1. Ability to Influence Others
2. Transparency - to an Extent
3. Encourage Risk - Taking and Innovation
4. Value Ethics and Integrity
5. Act Decisively
6. Balance Hard Truths with Optimism
Becoming an effective leader doesn’t happen overnight. It’s an iterative process and requires you to assess your strengths and evaluate who you are as a communicator and collaborator.
Influencing others requires building trust with your colleagues. Focus on understanding their motivations and encourage them to share their opinions. You can then use that knowledge to make a change and show that their voice matters.
The Importance of Time and Vision
The other key issue at hand is time. Too often, we tell our people what to do and expect them to get it done without understanding the “why.” Our team members do need – and deserve – to understand the why.
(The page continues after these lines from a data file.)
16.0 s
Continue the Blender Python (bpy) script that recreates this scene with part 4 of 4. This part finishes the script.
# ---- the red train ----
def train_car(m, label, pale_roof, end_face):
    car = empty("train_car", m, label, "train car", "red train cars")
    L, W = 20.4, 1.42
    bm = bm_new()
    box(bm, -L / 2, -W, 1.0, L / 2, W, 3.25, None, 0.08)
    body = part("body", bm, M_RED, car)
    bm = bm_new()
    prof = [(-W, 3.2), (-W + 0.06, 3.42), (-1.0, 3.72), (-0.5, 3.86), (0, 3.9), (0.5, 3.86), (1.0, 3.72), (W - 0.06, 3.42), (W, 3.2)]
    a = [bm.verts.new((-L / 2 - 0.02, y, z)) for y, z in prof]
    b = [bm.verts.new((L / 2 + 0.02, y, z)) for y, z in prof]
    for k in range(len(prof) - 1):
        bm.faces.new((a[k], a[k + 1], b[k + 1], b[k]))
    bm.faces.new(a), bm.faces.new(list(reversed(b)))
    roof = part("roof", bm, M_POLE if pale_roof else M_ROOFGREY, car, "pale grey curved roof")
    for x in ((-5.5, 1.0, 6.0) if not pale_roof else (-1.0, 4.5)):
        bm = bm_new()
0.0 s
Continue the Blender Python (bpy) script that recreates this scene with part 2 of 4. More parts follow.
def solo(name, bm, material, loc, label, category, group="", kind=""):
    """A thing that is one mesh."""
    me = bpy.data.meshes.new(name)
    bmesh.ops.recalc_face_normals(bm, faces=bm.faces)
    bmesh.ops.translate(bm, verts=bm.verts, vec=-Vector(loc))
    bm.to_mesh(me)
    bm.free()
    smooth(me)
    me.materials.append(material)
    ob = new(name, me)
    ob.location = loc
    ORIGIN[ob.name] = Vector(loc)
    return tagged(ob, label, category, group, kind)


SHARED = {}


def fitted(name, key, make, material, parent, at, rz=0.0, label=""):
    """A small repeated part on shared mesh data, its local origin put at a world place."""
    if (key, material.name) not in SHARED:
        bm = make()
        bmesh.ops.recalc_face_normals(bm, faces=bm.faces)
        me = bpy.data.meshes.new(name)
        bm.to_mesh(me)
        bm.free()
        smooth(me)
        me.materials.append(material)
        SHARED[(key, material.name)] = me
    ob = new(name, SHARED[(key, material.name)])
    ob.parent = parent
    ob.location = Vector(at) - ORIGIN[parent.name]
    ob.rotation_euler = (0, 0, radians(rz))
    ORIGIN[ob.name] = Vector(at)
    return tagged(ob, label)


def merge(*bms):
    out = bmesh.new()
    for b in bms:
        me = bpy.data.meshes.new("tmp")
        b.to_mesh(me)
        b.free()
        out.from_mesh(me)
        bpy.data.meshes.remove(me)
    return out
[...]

When your team members understand the vision, they will become as passionate about your ideas as you are. Of course, you can’t expect them to rally the troops if you are barking orders that only you understand. But, if your team has a vision of the end product or desired result, they will hop aboard happily if they understand why you are steering the ship in that direction.
Our executive team members often tell us they need more time with us. We say we’re busy, or they don’t need us to walk them through whatever they have asked of us. We are guilty of saying, “Trust us,” without building that trust in the first place.
The truth is that our executives do need our time. We have an opportunity to help them grow into the best team members possible, and we can’t do that without that one-on-one time. If we let our executives into our thought processes and help them understand the vision for new initiatives, we’ll be golden. They will give their whole professional selves to the mission. They will make our dreams a reality.